First post at the PyBelfast workshop

Posted on Wednesday 18 September 2024 in Computers.

I created this repository at a local meetup. In this post I am loosely following the instructions provided by our host Kyle. I did a few things differently and I try to document my rationale here.

Use a new directory

For what its worth; I think that it is important to work in a new directory; to treat this workshop as a separate project.

Commands to create a new directory for today's workshop, set it as the current working directory and set up an empty git repository:

mkdir --parents ~/github.com/maxwell-k/2024-09-18-pybelfast-workshop \
&& cd ~/github.com/maxwell-k/2024-09-18-pybelfast-workshop \
&& git init \
&& git branch -m main

Use ‘uv tool run’

In my experience running entry-level Python workshops, initial setup is always time consuming. Especially installing an appropriate version of Python, possibly setting up a virtual environment and obtaining the correct libraries. Being able to help attendees who may be using Windows, Mac or Linux is challenging. This is both one of the hardest parts of a session and one of the first!

I tried to side step some of the issues here by using uv. Most of the group used Rye and my neighbour was unsure. Trying to help I suggested using pipx to install Pelican. I had started out using pipx. However first you need to install pipx; the pipx install instructions for Windows suggest using Scoop; that means you need the installation instructions for Scoop… it was turtles all of the way down. The neighbour was confident with Conda so I left them to it.

In the end I preferred uv tool run over pipx for a couple of reasons:

  1. The uv installation instructions for Windows only use PowerShell and Scoop isn't necessary.

  2. uv tool run supports specifying additional packages using --with; which will be relevant in the next section.

Command to run the quick-start:

uv tool run "--from=pelican[markdown]" pelican-quickstart

Many of the default answers where fine; a couple I defined are:

What is your time zone? [Europe/Rome] Europe/London

Do you want to generate a tasks.py/Makefile to automate generation and publishing? (Y/n) n

Use YAML metadata

I want to use YAML metadata because it is well supported by my editor configuration. It is also supported by the yaml-metadata plugin. At the minute it is possible to just use a pipx run --spec=pelican-yaml-metadata pelican command because the plugin depends on everything necessary. However I prefer the more transparent approach below.

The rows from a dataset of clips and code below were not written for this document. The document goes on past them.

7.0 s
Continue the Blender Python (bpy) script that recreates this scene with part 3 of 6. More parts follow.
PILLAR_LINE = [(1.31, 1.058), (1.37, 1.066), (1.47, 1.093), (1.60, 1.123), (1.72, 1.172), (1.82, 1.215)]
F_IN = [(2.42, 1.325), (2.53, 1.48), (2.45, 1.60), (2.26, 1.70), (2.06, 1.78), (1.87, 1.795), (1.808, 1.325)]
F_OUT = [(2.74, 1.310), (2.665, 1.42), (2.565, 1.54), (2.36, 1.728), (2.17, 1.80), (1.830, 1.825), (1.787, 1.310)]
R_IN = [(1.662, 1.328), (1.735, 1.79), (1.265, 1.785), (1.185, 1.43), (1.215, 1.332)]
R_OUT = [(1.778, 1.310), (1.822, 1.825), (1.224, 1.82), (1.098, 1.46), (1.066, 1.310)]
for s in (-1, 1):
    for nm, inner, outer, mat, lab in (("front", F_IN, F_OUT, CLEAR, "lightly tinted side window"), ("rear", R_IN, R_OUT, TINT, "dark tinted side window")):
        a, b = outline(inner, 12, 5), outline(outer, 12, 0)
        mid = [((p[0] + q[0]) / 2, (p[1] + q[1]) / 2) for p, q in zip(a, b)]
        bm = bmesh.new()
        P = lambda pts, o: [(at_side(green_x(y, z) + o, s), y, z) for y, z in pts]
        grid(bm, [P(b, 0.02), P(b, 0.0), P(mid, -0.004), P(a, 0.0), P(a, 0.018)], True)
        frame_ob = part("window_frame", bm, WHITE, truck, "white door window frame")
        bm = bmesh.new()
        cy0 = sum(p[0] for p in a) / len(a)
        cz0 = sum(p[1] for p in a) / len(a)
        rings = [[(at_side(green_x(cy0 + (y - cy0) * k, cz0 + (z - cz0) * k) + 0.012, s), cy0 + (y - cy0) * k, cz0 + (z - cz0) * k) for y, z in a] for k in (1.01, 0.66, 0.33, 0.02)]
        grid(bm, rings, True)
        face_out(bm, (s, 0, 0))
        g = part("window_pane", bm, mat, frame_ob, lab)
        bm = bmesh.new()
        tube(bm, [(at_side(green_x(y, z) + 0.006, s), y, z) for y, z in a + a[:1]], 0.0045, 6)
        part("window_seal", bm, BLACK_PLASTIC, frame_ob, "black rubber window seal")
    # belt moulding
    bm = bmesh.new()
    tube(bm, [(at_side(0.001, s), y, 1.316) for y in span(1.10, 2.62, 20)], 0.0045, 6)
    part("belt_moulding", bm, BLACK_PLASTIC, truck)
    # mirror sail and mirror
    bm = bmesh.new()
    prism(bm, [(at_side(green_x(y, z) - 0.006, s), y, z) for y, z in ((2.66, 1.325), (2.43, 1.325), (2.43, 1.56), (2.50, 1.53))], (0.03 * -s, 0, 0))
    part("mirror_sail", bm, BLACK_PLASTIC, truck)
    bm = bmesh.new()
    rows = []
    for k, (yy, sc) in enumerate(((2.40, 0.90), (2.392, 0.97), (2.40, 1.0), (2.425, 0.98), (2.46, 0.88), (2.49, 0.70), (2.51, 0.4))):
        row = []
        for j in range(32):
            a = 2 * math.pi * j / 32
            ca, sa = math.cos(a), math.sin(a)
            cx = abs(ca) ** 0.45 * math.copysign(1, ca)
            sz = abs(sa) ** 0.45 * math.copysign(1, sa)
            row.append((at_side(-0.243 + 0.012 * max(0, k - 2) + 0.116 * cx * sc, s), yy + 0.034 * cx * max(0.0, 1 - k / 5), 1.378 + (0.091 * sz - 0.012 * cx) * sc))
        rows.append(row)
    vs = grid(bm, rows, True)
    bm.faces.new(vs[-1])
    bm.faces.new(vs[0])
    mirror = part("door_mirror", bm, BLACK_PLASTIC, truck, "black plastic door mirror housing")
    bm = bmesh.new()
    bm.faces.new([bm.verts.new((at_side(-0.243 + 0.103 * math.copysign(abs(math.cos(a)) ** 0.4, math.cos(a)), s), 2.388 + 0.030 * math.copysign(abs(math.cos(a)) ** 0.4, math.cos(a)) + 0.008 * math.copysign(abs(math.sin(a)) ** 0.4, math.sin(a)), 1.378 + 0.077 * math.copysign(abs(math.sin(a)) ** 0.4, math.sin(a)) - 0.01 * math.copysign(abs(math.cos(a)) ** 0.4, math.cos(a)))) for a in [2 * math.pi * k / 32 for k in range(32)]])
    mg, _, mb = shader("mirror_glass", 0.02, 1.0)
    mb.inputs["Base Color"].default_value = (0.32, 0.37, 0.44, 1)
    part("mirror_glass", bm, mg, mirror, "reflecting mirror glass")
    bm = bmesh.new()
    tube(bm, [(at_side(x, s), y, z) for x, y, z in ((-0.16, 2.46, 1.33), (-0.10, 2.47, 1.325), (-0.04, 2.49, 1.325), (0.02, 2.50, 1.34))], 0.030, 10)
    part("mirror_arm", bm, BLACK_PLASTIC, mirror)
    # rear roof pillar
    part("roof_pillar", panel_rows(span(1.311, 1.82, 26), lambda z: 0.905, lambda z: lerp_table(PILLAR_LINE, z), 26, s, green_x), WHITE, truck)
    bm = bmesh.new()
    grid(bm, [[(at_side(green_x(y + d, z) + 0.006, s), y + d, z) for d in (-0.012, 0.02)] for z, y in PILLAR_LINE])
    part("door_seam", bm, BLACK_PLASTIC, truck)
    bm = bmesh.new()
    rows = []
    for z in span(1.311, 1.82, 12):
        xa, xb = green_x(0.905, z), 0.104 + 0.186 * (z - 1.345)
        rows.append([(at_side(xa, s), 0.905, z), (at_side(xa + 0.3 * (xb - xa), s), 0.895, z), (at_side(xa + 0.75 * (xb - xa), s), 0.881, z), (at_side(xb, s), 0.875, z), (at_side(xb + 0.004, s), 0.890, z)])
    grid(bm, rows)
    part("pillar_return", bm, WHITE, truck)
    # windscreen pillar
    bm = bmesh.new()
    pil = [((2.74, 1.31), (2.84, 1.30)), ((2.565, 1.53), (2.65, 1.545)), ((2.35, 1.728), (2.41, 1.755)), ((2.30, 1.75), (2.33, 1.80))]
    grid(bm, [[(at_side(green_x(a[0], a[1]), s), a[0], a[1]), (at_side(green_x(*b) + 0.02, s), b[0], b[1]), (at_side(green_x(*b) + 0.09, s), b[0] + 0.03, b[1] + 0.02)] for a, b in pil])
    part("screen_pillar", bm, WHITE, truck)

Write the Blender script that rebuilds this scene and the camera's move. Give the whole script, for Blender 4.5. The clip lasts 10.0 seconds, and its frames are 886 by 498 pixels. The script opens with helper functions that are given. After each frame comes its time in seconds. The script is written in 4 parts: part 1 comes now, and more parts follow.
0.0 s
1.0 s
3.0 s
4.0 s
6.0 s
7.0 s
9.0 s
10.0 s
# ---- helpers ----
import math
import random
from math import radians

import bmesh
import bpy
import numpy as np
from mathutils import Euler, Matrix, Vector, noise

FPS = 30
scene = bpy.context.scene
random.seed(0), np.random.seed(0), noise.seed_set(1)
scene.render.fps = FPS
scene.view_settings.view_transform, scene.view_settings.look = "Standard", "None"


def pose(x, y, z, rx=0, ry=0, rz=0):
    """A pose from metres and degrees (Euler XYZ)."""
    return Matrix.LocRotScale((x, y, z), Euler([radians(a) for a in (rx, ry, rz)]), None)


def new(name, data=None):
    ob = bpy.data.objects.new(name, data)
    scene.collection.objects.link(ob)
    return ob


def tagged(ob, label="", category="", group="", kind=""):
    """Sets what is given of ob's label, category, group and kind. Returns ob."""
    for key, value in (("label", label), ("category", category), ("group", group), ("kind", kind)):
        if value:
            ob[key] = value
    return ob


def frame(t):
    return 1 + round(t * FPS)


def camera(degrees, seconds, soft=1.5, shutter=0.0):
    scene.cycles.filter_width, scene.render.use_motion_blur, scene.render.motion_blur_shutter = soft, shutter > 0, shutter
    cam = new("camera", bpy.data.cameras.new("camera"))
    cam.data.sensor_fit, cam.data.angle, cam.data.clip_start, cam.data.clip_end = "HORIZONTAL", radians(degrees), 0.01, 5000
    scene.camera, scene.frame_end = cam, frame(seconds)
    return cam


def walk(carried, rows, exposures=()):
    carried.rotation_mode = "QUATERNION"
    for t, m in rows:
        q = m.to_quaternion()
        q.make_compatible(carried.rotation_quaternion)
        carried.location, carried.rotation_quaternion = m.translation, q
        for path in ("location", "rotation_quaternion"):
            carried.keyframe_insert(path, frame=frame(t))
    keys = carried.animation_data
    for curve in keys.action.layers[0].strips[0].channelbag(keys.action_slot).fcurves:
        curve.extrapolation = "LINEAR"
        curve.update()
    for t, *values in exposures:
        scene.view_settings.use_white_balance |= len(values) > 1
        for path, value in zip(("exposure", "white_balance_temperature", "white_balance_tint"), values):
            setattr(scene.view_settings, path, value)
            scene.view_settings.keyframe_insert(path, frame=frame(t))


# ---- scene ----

Command to create a directory to address a warning and run the site locally:

uv tool run --with-requirements=requirements.txt pelican --autoreload --listen

Then browse to http://127.0.0.1:8000/.

The command above may output a warning:

[23:12:13] WARNING Unable to watch path '/home/maxwell-k/github.com/maxwell-k/2024-09-18-pybelfast-workshop/content/images' as it does not exist. utils.py:843

Commands to address the warning:

mkdir --parents content/images \
&& touch content/images/.keep

Use the official GitHub actions workflow

I adopted the official workflow — https://github.com/getpelican/pelican/blob/main/.github/workflows/github_pages.yml. A helpful feature of this workflow is that SITEURL will "default to the URL of your GitHub Pages site, which is correct in most cases." Using this official workflow also allows me to remove publishconf.py.

Initially this workflow produced the following error:

Branch "main" is not allowed to deploy to github-pages due to environment protection rules.

To resolve this I configured permissions: go to ‘Settings’, then ‘Environments’, then ‘github-pages‛ and make sure ‘main‛ can deploy to this environment.

Allowing manually running the workflow by adding workflow_dispatch: is helpful for testing the repository settings.